The solution isn’t so straightforward and neither is it black-and-white, as the responsibility lies at both the organisational and personal level.
“To avoid a scapegoating culture - accountability is a value that should be prioritised - employees who are accountable and confident in their own capabilities are less likely to blame others when things go wrong. Having employees who can review the situation, discuss it openly with colleagues and report back in a neutral way that doesn’t lend itself to the blame game, will make for a positive and successful environment,” says Kearns.
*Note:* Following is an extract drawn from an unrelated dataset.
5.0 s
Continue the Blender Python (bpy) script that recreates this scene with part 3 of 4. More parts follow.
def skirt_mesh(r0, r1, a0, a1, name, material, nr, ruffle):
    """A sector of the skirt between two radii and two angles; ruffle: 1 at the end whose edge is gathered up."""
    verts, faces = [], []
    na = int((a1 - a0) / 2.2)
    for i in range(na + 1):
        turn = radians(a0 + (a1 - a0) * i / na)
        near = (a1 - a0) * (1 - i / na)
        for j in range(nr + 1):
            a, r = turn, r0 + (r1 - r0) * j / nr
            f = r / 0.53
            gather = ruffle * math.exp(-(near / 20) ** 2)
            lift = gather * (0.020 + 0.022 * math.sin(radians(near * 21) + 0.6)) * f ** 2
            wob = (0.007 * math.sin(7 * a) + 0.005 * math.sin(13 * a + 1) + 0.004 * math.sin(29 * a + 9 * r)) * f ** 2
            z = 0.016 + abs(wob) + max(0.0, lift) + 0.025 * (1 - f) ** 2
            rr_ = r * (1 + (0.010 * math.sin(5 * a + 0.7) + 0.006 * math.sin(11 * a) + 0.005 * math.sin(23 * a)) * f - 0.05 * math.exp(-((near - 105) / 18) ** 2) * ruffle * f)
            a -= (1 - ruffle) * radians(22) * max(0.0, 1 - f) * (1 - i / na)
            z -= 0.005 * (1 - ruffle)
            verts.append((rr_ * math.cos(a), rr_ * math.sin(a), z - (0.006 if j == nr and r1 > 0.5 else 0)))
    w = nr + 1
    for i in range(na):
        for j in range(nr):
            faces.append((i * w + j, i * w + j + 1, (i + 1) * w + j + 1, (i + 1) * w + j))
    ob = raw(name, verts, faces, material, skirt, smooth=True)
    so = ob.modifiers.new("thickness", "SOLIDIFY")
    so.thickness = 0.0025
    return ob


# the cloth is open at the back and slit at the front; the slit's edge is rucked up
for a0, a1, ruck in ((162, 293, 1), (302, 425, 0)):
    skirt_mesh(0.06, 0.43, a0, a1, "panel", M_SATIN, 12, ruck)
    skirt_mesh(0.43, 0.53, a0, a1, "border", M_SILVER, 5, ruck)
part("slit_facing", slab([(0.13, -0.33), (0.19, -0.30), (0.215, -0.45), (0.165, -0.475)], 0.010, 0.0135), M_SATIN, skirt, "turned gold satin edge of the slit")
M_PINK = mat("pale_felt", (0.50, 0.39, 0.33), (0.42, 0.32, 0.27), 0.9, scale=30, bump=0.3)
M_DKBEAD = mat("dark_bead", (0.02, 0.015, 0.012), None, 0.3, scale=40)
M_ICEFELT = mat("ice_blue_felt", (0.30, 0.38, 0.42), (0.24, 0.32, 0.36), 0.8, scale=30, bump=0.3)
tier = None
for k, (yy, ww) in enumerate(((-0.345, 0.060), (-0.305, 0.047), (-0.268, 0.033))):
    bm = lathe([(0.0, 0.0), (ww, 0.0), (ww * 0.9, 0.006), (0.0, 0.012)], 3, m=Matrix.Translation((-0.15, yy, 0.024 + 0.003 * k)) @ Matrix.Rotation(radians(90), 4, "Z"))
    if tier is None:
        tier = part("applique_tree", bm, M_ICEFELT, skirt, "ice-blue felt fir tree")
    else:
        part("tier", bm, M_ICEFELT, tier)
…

Here are some strategies for both organisations and employees to follow:
• Cultivation, and practise of empathy. People who make others scapegoats don’t practise mindfulness and don’t practise being empathetic towards others, explains Varsani. People need to have honest conversations with them, explain to them what the problem is, and get them to self-reflect. Empathy is for both sides, even if the other colleague is actually at fault. Try to see where the other is coming from, and see if they’re open to coaching, and being mentored.
• For managers, ensure openness in the office, and request regular inputs from your team. Ensure that people are not practising ‘groupthink’, where they worry about upsetting others.
• Organisations need to introduce training initiatives that focus on emotional intelligence, conflict resolution, and enhanced communication, can curb office scapegoating, adds Malik. “Enhancing these competencies in a workspace creates a culture of empathy and ultimately operates as a sturdy shield against a blame-shifting mentality,” she says.
Organisations need to introduce training initiatives that focus on emotional intelligence, conflict resolution, and enhanced communication, can curb office scapegoating. Enhancing these competencies in a workspace creates a culture of empathy and ultimately operates as a sturdy shield against a blame-shifting mentality
• Reframe perspectives. Instead of examining who is at fault, see where to go from here. Observe it as an opportunity to learn.
• If a person has been blamed unfairly, get the other to apologise and have an open conversation.